▶ _GOAL OF THE EXERCISE_: Would you quote the material below in full and unchanged?
— start of INPUT RECORDS —
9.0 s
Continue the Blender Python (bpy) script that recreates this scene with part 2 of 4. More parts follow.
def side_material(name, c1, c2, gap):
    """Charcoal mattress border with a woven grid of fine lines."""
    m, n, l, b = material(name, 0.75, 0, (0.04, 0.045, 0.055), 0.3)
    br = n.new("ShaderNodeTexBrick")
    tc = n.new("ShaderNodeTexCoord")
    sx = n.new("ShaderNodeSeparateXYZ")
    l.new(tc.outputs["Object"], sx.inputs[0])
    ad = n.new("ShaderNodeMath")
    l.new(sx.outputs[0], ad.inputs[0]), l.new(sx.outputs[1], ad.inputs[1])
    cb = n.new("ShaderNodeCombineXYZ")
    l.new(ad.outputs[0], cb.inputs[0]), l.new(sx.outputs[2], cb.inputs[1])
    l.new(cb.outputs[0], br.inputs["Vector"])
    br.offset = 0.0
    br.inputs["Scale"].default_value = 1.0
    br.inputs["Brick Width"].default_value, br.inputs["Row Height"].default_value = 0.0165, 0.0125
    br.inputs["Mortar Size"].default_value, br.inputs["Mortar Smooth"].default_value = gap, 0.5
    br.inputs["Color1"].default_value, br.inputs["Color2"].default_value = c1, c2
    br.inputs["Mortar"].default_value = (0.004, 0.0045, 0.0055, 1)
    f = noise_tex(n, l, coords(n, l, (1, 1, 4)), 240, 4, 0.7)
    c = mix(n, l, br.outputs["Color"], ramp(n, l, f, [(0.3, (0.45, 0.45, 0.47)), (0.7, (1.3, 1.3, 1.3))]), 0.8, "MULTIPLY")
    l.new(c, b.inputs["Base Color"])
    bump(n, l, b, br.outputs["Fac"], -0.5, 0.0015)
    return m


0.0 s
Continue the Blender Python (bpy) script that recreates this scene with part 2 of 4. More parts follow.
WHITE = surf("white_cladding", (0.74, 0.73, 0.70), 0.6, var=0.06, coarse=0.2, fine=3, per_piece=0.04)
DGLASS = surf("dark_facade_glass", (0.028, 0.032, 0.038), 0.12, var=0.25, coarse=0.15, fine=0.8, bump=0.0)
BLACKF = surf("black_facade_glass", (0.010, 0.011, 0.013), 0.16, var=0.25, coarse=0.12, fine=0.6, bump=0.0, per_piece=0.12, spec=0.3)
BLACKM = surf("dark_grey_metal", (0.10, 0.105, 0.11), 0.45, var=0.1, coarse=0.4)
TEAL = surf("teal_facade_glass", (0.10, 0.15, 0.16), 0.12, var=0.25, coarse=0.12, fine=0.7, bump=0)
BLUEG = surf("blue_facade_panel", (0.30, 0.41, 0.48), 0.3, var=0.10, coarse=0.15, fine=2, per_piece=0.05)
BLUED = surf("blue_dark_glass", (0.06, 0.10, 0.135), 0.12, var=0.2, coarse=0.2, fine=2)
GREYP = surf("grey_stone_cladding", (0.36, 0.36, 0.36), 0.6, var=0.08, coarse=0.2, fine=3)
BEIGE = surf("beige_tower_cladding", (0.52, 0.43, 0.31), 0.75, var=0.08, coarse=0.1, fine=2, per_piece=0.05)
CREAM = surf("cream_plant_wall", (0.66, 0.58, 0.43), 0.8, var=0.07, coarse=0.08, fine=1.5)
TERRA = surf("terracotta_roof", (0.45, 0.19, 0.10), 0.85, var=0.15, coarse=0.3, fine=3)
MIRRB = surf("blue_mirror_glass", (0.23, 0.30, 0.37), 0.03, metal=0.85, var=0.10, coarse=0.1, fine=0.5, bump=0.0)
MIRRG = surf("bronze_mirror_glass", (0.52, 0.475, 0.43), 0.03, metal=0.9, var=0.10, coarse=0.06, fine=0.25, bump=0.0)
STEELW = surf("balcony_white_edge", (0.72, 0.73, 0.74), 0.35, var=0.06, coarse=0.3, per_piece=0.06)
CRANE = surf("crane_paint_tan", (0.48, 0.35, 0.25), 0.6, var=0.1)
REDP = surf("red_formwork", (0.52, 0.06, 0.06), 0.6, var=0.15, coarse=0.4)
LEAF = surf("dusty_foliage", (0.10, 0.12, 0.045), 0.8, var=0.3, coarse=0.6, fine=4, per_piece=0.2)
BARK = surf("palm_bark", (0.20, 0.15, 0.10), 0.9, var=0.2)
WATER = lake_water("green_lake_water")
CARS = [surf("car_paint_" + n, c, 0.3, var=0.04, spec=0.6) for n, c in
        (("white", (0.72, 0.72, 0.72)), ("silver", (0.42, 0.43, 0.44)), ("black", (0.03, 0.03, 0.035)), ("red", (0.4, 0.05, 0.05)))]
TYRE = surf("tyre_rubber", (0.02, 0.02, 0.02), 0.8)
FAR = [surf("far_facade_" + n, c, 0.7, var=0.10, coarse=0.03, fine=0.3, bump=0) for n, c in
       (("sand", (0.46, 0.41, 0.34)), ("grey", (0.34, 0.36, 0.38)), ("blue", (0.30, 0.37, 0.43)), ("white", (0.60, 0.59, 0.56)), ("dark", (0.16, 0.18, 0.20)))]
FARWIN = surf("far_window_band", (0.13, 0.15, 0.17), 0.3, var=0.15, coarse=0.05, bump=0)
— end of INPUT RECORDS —
▶ _WRITTEN SOLUTION_:
9.0 s
Continue the Blender Python (bpy) script that recreates this scene with part 2 of 4. More parts follow.
def side_material(name, c1, c2, gap):
    """Charcoal mattress border with a woven grid of fine lines."""
    m, n, l, b = material(name, 0.75, 0, (0.04, 0.045, 0.055), 0.3)
    br = n.new("ShaderNodeTexBrick")
    tc = n.new("ShaderNodeTexCoord")
    sx = n.new("ShaderNodeSeparateXYZ")
    l.new(tc.outputs["Object"], sx.inputs[0])
    ad = n.new("ShaderNodeMath")
    l.new(sx.outputs[0], ad.inputs[0]), l.new(sx.outputs[1], ad.inputs[1])
    cb = n.new("ShaderNodeCombineXYZ")
    l.new(ad.outputs[0], cb.inputs[0]), l.new(sx.outputs[2], cb.inputs[1])
    l.new(cb.outputs[0], br.inputs["Vector"])
    br.offset = 0.0
    br.inputs["Scale"].default_value = 1.0
    br.inputs["Brick Width"].default_value, br.inputs["Row Height"].default_value = 0.0165, 0.0125
    br.inputs["Mortar Size"].default_value, br.inputs["Mortar Smooth"].default_value = gap, 0.5
    br.inputs["Color1"].default_value, br.inputs["Color2"].default_value = c1, c2
    br.inputs["Mortar"].default_value = (0.004, 0.0045, 0.0055, 1)
    f = noise_tex(n, l, coords(n, l, (1, 1, 4)), 240, 4, 0.7)
    c = mix(n, l, br.outputs["Color"], ramp(n, l, f, [(0.3, (0.45, 0.45, 0.47)), (0.7, (1.3, 1.3, 1.3))]), 0.8, "MULTIPLY")
    l.new(c, b.inputs["Base Color"])
    bump(n, l, b, br.outputs["Fac"], -0.5, 0.0015)
    return m


0.0 s
Continue the Blender Python (bpy) script that recreates this scene with part 2 of 4. More parts follow.
WHITE = surf("white_cladding", (0.74, 0.73, 0.70), 0.6, var=0.06, coarse=0.2, fine=3, per_piece=0.04)
DGLASS = surf("dark_facade_glass", (0.028, 0.032, 0.038), 0.12, var=0.25, coarse=0.15, fine=0.8, bump=0.0)
BLACKF = surf("black_facade_glass", (0.010, 0.011, 0.013), 0.16, var=0.25, coarse=0.12, fine=0.6, bump=0.0, per_piece=0.12, spec=0.3)
BLACKM = surf("dark_grey_metal", (0.10, 0.105, 0.11), 0.45, var=0.1, coarse=0.4)
TEAL = surf("teal_facade_glass", (0.10, 0.15, 0.16), 0.12, var=0.25, coarse=0.12, fine=0.7, bump=0)
BLUEG = surf("blue_facade_panel", (0.30, 0.41, 0.48), 0.3, var=0.10, coarse=0.15, fine=2, per_piece=0.05)
BLUED = surf("blue_dark_glass", (0.06, 0.10, 0.135), 0.12, var=0.2, coarse=0.2, fine=2)
GREYP = surf("grey_stone_cladding", (0.36, 0.36, 0.36), 0.6, var=0.08, coarse=0.2, fine=3)
BEIGE = surf("beige_tower_cladding", (0.52, 0.43, 0.31), 0.75, var=0.08, coarse=0.1, fine=2, per_piece=0.05)
CREAM = surf("cream_plant_wall", (0.66, 0.58, 0.43), 0.8, var=0.07, coarse=0.08, fine=1.5)
TERRA = surf("terracotta_roof", (0.45, 0.19, 0.10), 0.85, var=0.15, coarse=0.3, fine=3)
MIRRB = surf("blue_mirror_glass", (0.23, 0.30, 0.37), 0.03, metal=0.85, var=0.10, coarse=0.1, fine=0.5, bump=0.0)
MIRRG = surf("bronze_mirror_glass", (0.52, 0.475, 0.43), 0.03, metal=0.9, var=0.10, coarse=0.06, fine=0.25, bump=0.0)
STEELW = surf("balcony_white_edge", (0.72, 0.73, 0.74), 0.35, var=0.06, coarse=0.3, per_piece=0.06)
CRANE = surf("crane_paint_tan", (0.48, 0.35, 0.25), 0.6, var=0.1)
REDP = surf("red_formwork", (0.52, 0.06, 0.06), 0.6, var=0.15, coarse=0.4)
LEAF = surf("dusty_foliage", (0.10, 0.12, 0.045), 0.8, var=0.3, coarse=0.6, fine=4, per_piece=0.2)
BARK = surf("palm_bark", (0.20, 0.15, 0.10), 0.9, var=0.2)
WATER = lake_water("green_lake_water")
CARS = [surf("car_paint_" + n, c, 0.3, var=0.04, spec=0.6) for n, c in
        (("white", (0.72, 0.72, 0.72)), ("silver", (0.42, 0.43, 0.44)), ("black", (0.03, 0.03, 0.035)), ("red", (0.4, 0.05, 0.05)))]
TYRE = surf("tyre_rubber", (0.02, 0.02, 0.02), 0.8)
FAR = [surf("far_facade_" + n, c, 0.7, var=0.10, coarse=0.03, fine=0.3, bump=0) for n, c in
       (("sand", (0.46, 0.41, 0.34)), ("grey", (0.34, 0.36, 0.38)), ("blue", (0.30, 0.37, 0.43)), ("white", (0.60, 0.59, 0.56)), ("dark", (0.16, 0.18, 0.20)))]
FARWIN = surf("far_window_band", (0.13, 0.15, 0.17), 0.3, var=0.15, coarse=0.05, bump=0)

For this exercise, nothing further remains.